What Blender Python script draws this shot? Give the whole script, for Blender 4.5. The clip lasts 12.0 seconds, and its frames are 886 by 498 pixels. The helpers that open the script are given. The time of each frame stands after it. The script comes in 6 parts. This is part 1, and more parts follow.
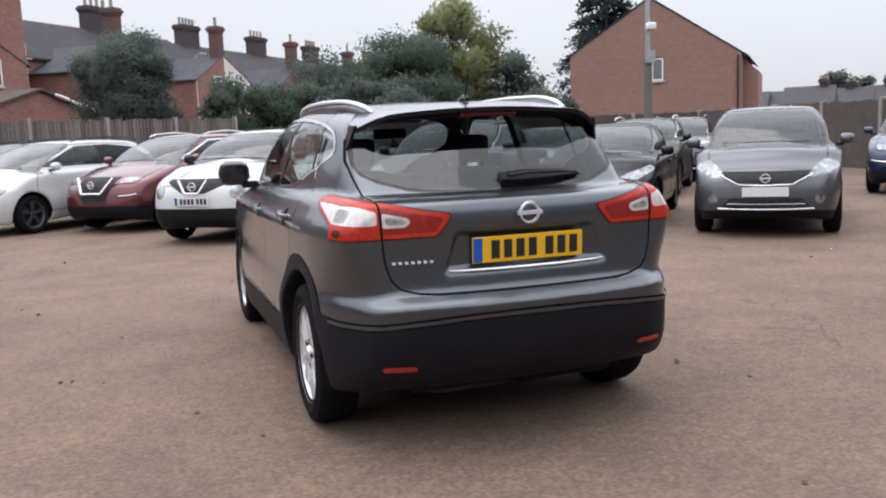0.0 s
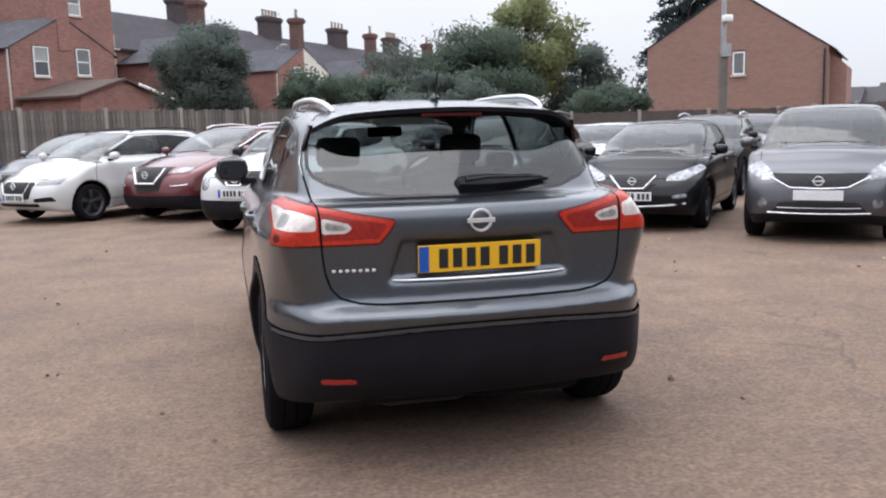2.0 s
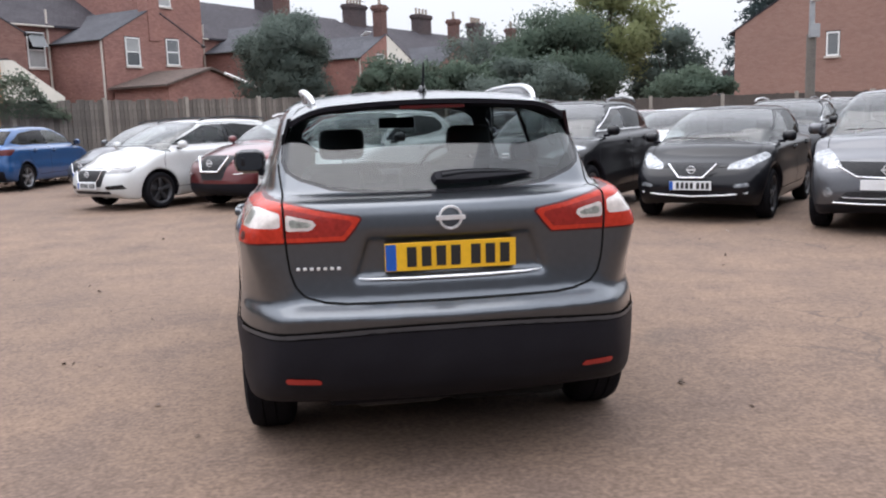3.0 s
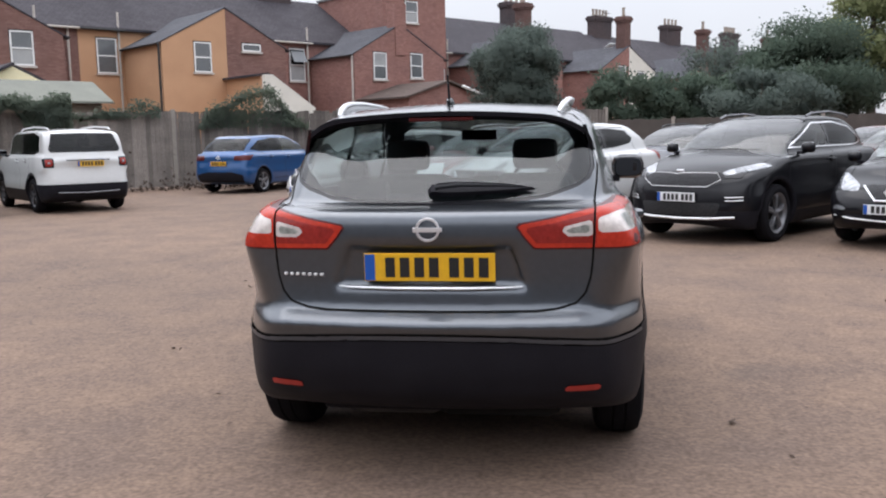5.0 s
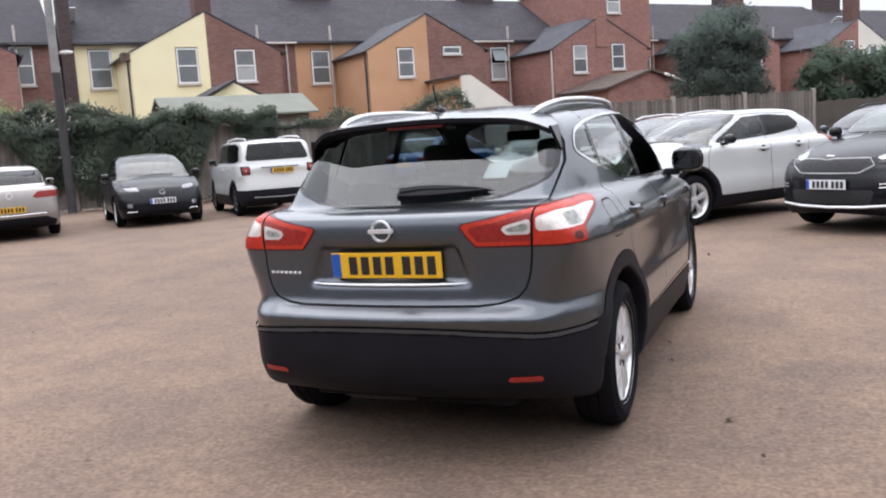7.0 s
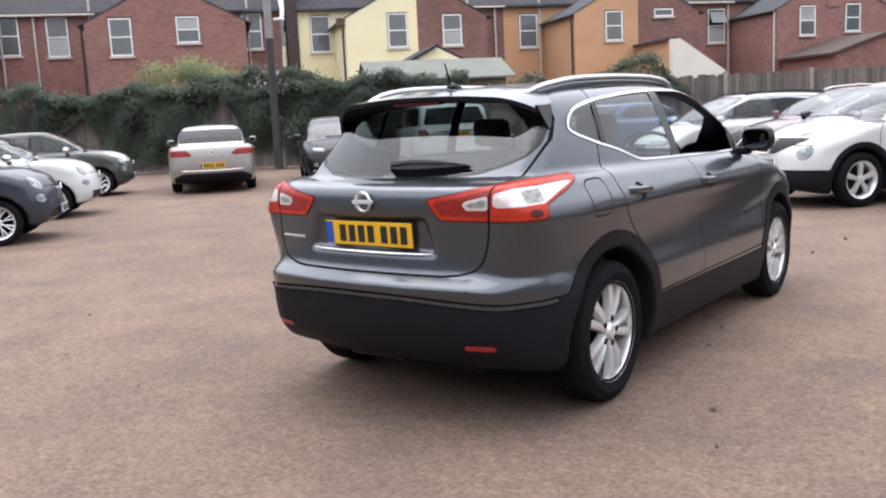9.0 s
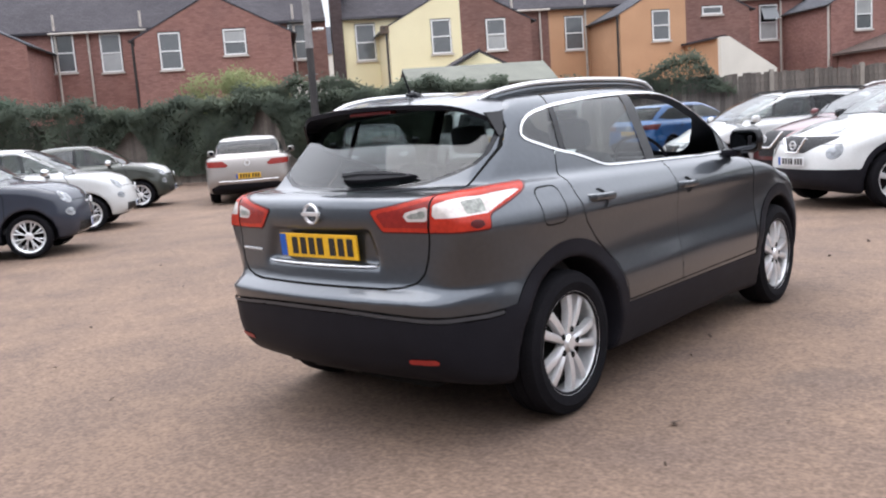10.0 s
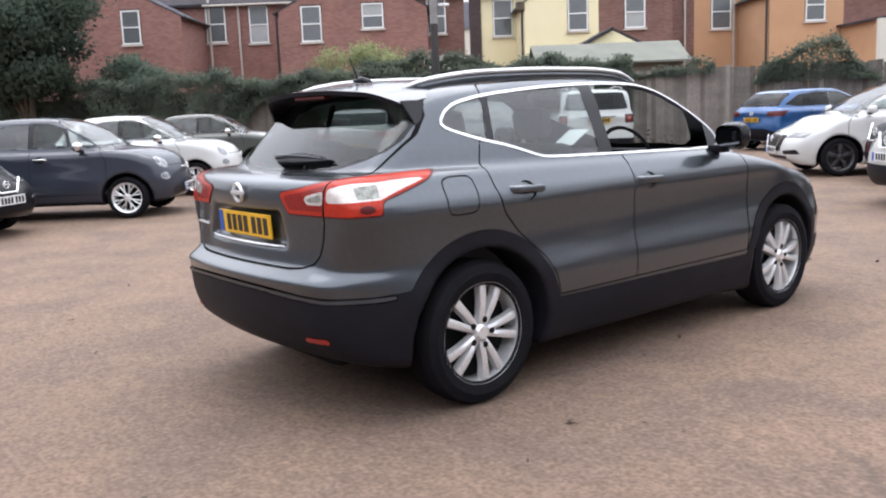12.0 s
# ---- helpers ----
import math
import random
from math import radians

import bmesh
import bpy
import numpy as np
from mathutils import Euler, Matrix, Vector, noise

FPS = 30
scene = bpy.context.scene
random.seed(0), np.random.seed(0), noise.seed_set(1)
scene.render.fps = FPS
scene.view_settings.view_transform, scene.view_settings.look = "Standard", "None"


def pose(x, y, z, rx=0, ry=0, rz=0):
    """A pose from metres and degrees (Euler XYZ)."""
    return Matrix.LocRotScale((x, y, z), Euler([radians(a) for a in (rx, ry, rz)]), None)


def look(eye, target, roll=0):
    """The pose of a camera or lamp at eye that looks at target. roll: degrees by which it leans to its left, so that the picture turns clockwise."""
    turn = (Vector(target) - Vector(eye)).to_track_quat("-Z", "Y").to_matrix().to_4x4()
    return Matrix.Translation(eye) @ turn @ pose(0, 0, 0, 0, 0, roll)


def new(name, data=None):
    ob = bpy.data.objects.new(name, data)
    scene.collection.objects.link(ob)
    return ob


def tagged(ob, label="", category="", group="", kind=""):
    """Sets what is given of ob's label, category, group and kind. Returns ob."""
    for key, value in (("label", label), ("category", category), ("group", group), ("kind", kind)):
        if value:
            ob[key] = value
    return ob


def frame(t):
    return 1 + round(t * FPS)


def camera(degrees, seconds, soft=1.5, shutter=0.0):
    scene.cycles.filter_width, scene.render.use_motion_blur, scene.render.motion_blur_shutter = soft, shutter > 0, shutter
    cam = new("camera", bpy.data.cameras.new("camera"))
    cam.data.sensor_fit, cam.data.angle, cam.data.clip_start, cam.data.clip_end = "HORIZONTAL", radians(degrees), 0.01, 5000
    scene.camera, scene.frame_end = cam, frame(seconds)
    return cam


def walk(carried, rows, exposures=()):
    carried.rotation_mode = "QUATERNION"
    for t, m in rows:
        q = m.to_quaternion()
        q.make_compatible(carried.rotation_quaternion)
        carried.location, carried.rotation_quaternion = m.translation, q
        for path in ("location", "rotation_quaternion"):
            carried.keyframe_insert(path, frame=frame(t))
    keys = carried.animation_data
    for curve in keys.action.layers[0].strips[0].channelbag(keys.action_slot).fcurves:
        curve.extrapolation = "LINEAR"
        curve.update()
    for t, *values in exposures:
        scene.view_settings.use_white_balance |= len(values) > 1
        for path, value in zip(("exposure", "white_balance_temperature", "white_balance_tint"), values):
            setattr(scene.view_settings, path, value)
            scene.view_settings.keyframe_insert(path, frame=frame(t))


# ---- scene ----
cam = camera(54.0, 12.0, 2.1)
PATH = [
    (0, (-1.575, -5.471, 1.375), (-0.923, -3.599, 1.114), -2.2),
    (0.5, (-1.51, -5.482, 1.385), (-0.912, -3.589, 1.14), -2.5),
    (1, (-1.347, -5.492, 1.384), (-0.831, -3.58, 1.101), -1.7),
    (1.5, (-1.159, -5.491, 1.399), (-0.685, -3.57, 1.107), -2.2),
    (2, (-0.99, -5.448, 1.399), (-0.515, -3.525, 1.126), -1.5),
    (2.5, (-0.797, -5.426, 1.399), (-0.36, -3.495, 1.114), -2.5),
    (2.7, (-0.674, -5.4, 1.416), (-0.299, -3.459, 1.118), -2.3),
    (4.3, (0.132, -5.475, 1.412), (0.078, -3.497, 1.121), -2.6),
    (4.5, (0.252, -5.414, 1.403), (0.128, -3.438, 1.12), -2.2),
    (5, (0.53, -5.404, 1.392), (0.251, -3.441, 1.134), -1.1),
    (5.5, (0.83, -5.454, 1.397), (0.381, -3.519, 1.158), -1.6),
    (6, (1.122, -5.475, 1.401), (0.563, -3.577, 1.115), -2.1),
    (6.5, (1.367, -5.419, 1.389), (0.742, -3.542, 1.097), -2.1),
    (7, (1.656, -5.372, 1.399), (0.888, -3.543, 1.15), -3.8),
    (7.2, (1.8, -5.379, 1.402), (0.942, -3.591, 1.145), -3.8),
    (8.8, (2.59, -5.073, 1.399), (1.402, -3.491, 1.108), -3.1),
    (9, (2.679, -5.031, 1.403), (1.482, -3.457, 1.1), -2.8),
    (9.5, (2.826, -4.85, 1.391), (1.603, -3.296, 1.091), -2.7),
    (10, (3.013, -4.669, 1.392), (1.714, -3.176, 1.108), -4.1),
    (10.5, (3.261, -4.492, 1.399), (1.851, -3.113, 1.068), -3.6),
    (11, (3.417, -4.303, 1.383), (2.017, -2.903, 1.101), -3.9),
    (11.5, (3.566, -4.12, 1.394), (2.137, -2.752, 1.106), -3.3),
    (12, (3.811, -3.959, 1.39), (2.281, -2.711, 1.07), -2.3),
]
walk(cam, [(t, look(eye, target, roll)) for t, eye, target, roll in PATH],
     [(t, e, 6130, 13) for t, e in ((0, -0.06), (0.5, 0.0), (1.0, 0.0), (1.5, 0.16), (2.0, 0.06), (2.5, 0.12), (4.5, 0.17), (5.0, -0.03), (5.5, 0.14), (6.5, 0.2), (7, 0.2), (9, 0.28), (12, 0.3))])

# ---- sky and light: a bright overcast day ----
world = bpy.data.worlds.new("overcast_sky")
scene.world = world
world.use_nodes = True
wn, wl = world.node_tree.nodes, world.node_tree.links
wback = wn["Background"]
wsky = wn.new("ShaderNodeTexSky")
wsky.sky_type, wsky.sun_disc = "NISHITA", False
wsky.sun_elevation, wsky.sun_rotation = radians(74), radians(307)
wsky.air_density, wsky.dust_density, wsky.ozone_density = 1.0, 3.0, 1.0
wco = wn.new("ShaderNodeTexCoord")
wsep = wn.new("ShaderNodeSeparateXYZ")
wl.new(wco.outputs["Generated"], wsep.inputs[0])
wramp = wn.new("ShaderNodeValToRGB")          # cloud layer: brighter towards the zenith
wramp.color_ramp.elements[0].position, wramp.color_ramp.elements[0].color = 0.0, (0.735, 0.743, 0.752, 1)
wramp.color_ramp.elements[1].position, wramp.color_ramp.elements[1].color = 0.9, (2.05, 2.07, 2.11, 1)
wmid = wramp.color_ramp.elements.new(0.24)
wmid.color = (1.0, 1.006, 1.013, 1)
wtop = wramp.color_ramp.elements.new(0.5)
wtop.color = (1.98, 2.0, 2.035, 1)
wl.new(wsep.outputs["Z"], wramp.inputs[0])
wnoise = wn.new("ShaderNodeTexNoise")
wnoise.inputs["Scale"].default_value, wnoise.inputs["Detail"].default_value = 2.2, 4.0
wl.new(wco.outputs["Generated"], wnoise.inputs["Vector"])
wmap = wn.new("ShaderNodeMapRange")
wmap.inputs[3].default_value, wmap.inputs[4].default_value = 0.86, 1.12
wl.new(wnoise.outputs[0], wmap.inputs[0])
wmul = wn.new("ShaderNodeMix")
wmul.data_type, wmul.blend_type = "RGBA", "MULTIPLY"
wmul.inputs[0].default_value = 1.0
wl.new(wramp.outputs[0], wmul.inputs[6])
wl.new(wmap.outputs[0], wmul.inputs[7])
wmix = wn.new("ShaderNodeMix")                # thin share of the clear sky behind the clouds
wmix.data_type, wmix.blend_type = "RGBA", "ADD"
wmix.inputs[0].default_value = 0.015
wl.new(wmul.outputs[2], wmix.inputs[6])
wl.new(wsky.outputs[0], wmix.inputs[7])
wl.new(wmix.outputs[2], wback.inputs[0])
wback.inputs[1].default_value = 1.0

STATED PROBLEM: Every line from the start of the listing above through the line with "scene.render.fps = FPS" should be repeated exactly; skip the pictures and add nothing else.

OUTPUT FOR THIS TASK:
What Blender Python script draws this shot? Give the whole script, for Blender 4.5. The clip lasts 12.0 seconds, and its frames are 886 by 498 pixels. The helpers that open the script are given. The time of each frame stands after it. The script comes in 6 parts. This is part 1, and more parts follow.
0.0 s
2.0 s
3.0 s
5.0 s
7.0 s
9.0 s
10.0 s
12.0 s
# ---- helpers ----
import math
import random
from math import radians

import bmesh
import bpy
import numpy as np
from mathutils import Euler, Matrix, Vector, noise

FPS = 30
scene = bpy.context.scene
random.seed(0), np.random.seed(0), noise.seed_set(1)
scene.render.fps = FPS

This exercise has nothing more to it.